### PROBLEM STATEMENT:
Write the data out again exactly, with no pictures.

** Start of AVAILABLE DATA **

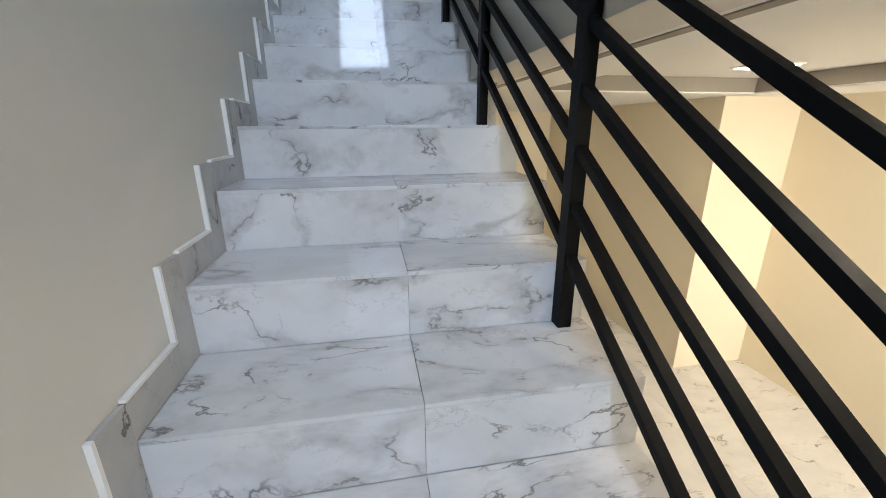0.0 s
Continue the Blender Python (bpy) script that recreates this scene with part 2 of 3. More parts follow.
def group_base(name, m=None, **tags):
    ob = new(name)
    ob.empty_display_size = 0.1
    if m is not None:
        ob.matrix_world = m
    return tagged(ob, **tags)


def setting(name, bm, mat, label, category):
    return tagged(part(name, bm, mat), label, category, kind="structure")


def smooth(ob):
    for p in ob.data.polygons:
        p.use_smooth = True
    return ob


# ---- plan ----
XL, ZC, ZL = -0.012, 2.75, -3.06          # stair side wall, upper ceiling, lower floor
RISE, GO, STEPS = 0.18, 0.287, 17         # stairs; step 0 is the landing's edge at y = 0
YS, YN, YO = -5.0, 5.70, 5.86             # south wall, bedroom's window wall inside and outside
XE = 3.205                                # bedroom's east wall
WX0, WX1, WZ0, WZ1 = 0.724, 2.378, 1.098, 2.345
ZSLAB = -0.50
D1 = (0.112, 0.905)
DOOR_H = 2.10


def wall_with_hole(axis, a0, a1, u0, u1, z0, z1, holes):
    """A wall of thickness a0..a1 along u, pierced by holes (u0, u1, z0, z1)."""
    bm = bmesh.new()
    us = sorted({u0, u1, *(h[0] for h in holes), *(h[1] for h in holes)})
    for ua, ub in zip(us, us[1:]):
        mid = (ua + ub) / 2
        spans, z = [], z0
        for h in sorted((h for h in holes if h[0] < mid < h[1]), key=lambda h: h[2]):
            if h[2] > z:
                spans.append((z, h[2]))
            z = h[3]
        if z < z1:
            spans.append((z, z1))
        for za, zb in spans:
            if axis == "y":
                box(bm, ua, ub, a0, a1, za, zb)
            else:
                box(bm, a0, a1, ua, ub, za, zb)
    return bm


setting("wall_west", cube(XL - 0.15, XL, YS - 0.15, YO, ZL - 0.1, ZC + 0.1), PAINT_STAIR, "warm grey painted wall along the stairs and bedroom", "wall")
setting("wall_window", wall_with_hole("y", YN, YO, XL, XE + 0.15, -0.2, ZC + 0.1, [(WX0, WX1, WZ0, WZ1)]), PAINT, "warm grey bedroom wall with a sliding window", "wall")
setting("wall_east", cube(XE, XE + 0.15, 2.74, YN, -0.2, ZC + 0.1), PAINT, "warm grey bedroom wall with sockets and sun streaks", "wall")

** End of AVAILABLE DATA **

### ANSWER TO THE EXERCISE:
0.0 s
Continue the Blender Python (bpy) script that recreates this scene with part 2 of 3. More parts follow.
def group_base(name, m=None, **tags):
    ob = new(name)
    ob.empty_display_size = 0.1
    if m is not None:
        ob.matrix_world = m
    return tagged(ob, **tags)


def setting(name, bm, mat, label, category):
    return tagged(part(name, bm, mat), label, category, kind="structure")


def smooth(ob):
    for p in ob.data.polygons:
        p.use_smooth = True
    return ob


# ---- plan ----
XL, ZC, ZL = -0.012, 2.75, -3.06          # stair side wall, upper ceiling, lower floor
RISE, GO, STEPS = 0.18, 0.287, 17         # stairs; step 0 is the landing's edge at y = 0
YS, YN, YO = -5.0, 5.70, 5.86             # south wall, bedroom's window wall inside and outside
XE = 3.205                                # bedroom's east wall
WX0, WX1, WZ0, WZ1 = 0.724, 2.378, 1.098, 2.345
ZSLAB = -0.50
D1 = (0.112, 0.905)
DOOR_H = 2.10


def wall_with_hole(axis, a0, a1, u0, u1, z0, z1, holes):
    """A wall of thickness a0..a1 along u, pierced by holes (u0, u1, z0, z1)."""
    bm = bmesh.new()
    us = sorted({u0, u1, *(h[0] for h in holes), *(h[1] for h in holes)})
    for ua, ub in zip(us, us[1:]):
        mid = (ua + ub) / 2
        spans, z = [], z0
        for h in sorted((h for h in holes if h[0] < mid < h[1]), key=lambda h: h[2]):
            if h[2] > z:
                spans.append((z, h[2]))
            z = h[3]
        if z < z1:
            spans.append((z, z1))
        for za, zb in spans:
            if axis == "y":
                box(bm, ua, ub, a0, a1, za, zb)
            else:
                box(bm, a0, a1, ua, ub, za, zb)
    return bm


setting("wall_west", cube(XL - 0.15, XL, YS - 0.15, YO, ZL - 0.1, ZC + 0.1), PAINT_STAIR, "warm grey painted wall along the stairs and bedroom", "wall")
setting("wall_window", wall_with_hole("y", YN, YO, XL, XE + 0.15, -0.2, ZC + 0.1, [(WX0, WX1, WZ0, WZ1)]), PAINT, "warm grey bedroom wall with a sliding window", "wall")
setting("wall_east", cube(XE, XE + 0.15, 2.74, YN, -0.2, ZC + 0.1), PAINT, "warm grey bedroom wall with sockets and sun streaks", "wall")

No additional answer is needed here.